8. In the case of United Electrical Co. Pvt. Ltd (supra) relied upon by the learned Counsel for the assessee, the Hon’ble Delhi High Court held that the requirement of approval by the higher authority to reopen the assessment and issue notice under Section 148 of the Act by the Assessing Officer is a safeguard to prevent arbitrary exercise of power by an Assessing Officer to fiddle with the completed assessment. It was held that the Commissioner is required to apply his mind to the proposal put up to him for approval in the light of the material relied upon by the Assessing Officer and the said power cannot be exercised casually and in a routine manner. In the said case, the Commissioner had simply mentioned “approved” while according sanction to the Assessing Officer to reopen the assessment and issue notice under Section 148 of the Act and the same was held to be without any application of mind by the Hon’ble Delhi High Court. Respectfully following the ratio laid down in the case of S. Goyanka Lime & Chemicals (supra) by the Hon’ble Madhya Pradesh High Court and in the case of United Electrical Co. Pvt. Ltd (supra) by the Hon’ble Delhi High Court, we hold that the assumption of jurisdiction to reopen the assessment was bad in law and the assessment completed by the Assessing Officer under Section 143(3) r.w.s. 148 of the Act in pursuance thereof is void ab initio which is liable to be cancelled.

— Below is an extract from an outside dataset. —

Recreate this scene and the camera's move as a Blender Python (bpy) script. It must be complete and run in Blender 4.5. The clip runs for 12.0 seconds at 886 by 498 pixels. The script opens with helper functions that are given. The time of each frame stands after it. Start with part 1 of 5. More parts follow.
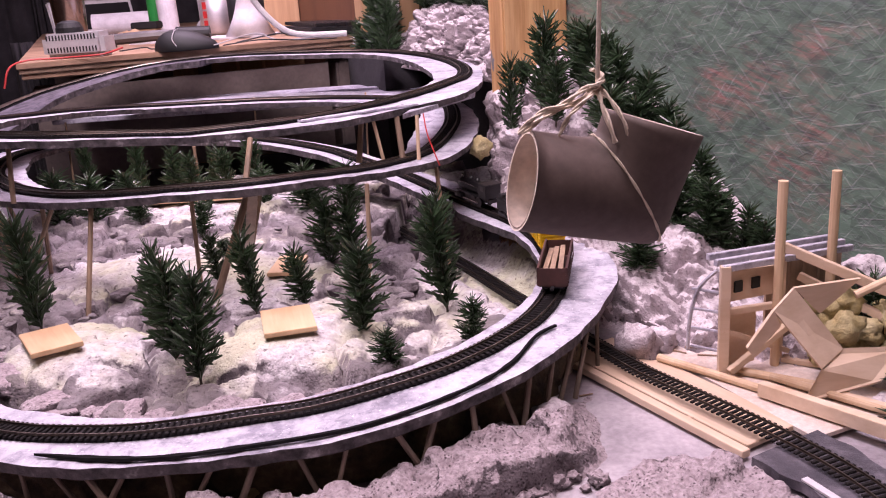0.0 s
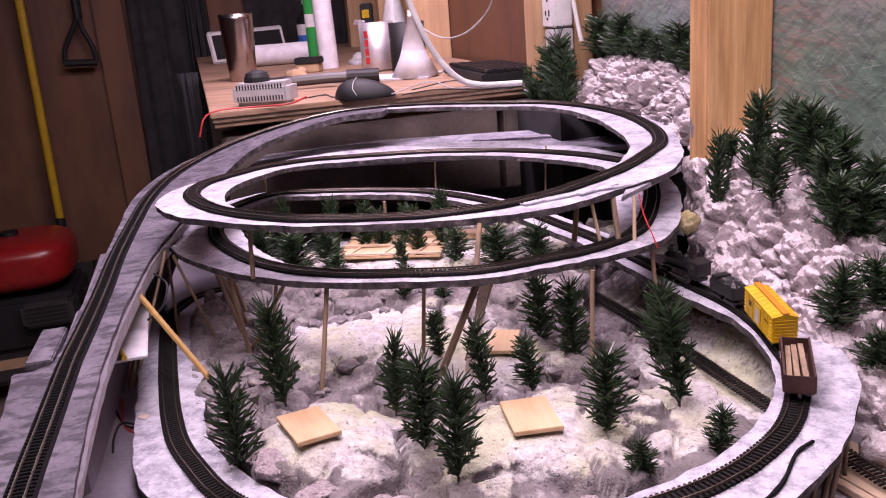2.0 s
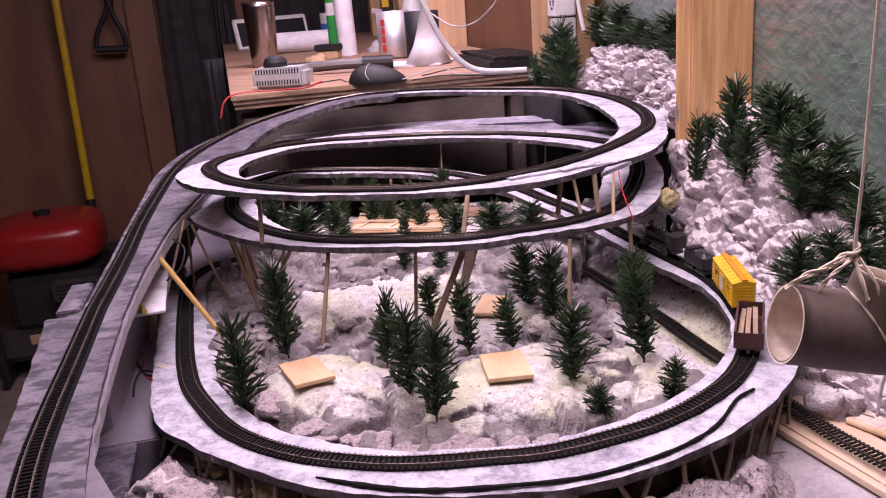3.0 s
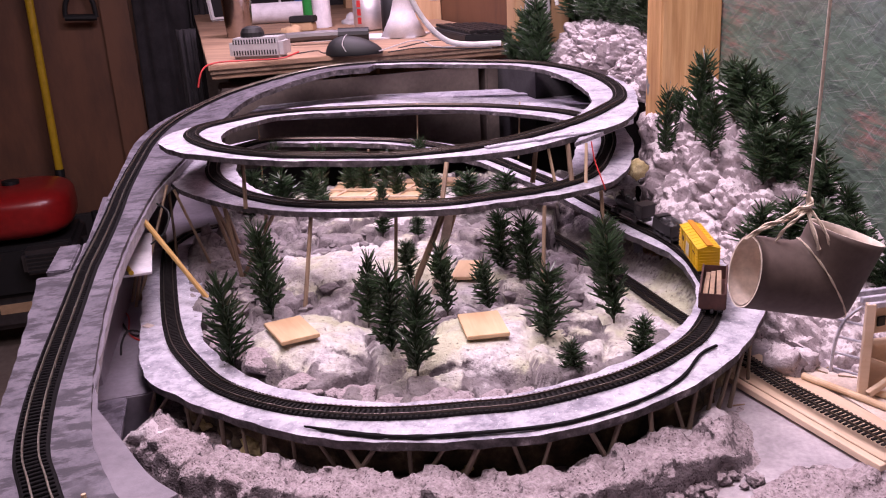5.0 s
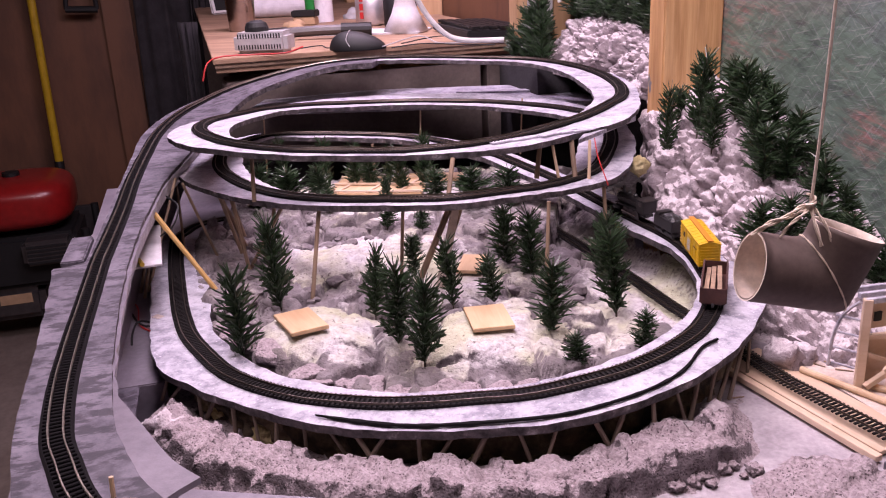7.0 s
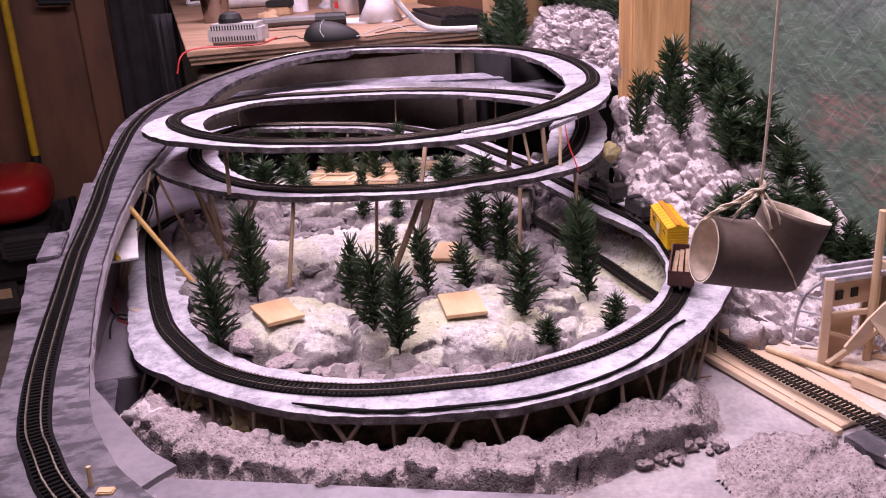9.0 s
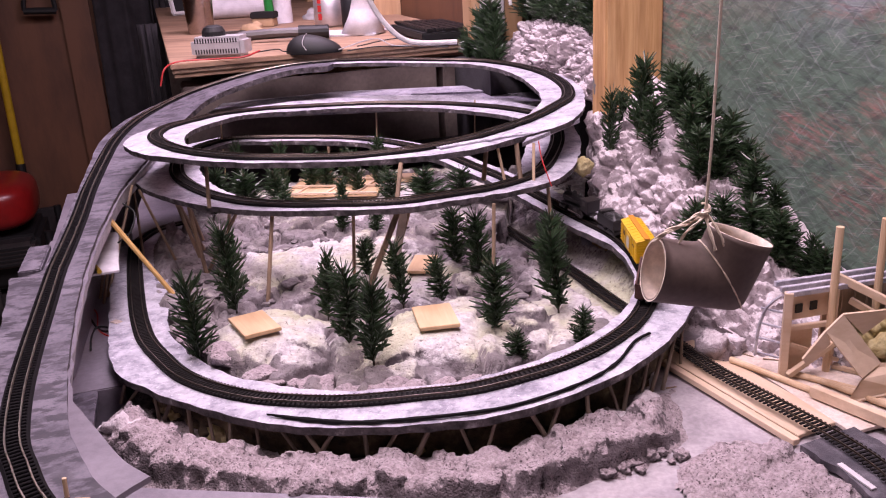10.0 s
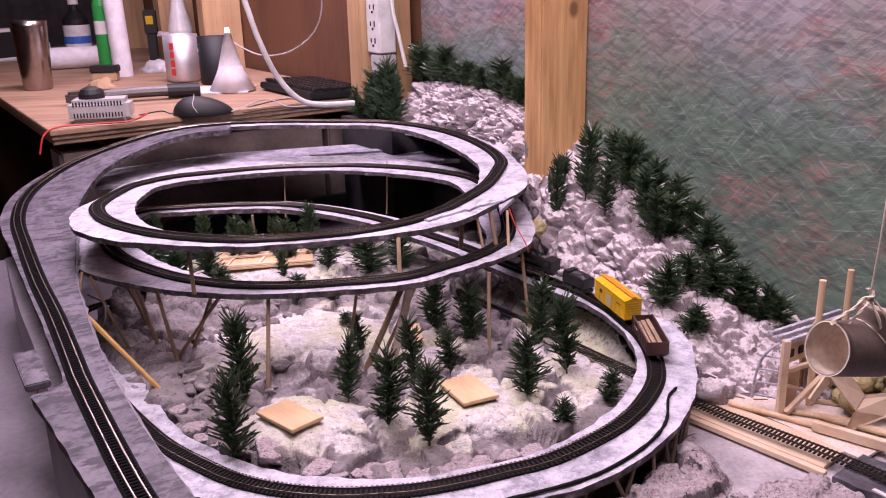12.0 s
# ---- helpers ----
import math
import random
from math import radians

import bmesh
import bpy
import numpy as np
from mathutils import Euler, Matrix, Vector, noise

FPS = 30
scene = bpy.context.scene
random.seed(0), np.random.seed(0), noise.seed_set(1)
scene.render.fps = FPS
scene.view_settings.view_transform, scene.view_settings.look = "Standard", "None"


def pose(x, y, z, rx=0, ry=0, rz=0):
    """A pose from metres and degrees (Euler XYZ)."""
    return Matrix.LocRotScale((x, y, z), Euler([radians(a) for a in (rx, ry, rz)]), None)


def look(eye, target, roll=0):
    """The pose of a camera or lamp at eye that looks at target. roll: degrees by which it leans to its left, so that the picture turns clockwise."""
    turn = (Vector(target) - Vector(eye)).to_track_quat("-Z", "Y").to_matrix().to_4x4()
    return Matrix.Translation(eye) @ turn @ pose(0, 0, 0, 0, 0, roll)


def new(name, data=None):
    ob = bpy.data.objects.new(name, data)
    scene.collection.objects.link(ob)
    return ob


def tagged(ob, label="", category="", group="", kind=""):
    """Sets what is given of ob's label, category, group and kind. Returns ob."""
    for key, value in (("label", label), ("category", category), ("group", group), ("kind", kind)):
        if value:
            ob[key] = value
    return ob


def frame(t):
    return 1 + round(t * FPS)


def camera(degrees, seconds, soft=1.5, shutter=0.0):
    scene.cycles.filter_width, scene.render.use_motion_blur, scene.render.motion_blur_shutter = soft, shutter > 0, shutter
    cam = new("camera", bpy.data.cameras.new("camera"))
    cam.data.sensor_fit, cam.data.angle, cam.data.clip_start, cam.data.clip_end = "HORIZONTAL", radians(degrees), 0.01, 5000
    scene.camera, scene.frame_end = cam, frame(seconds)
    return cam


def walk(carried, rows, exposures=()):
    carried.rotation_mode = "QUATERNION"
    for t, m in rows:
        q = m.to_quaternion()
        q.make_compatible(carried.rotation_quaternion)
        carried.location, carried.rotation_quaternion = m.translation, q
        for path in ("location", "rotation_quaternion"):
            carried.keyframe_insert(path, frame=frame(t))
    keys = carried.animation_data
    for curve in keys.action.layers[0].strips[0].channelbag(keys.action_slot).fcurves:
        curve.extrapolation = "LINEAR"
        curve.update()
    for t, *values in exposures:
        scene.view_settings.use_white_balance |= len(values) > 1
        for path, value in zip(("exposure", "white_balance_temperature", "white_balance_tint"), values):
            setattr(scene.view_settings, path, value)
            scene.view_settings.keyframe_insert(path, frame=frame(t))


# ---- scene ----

9. Keeping in view the decision rendered by us as above cancelling the assessment made by the Assessing Officer under Section 143(3) r.w.s. 148 of the Act, we do not consider it necessary or expedient to adjudicate upon other legal and factual issues raised by the assessee in this appeal as the same are rendered only academic in nature.
10. In the result, the appeal filed by the assessee is allowed.
Order pronounced in the open Court on 17th June, 2022 at Ahmedabad.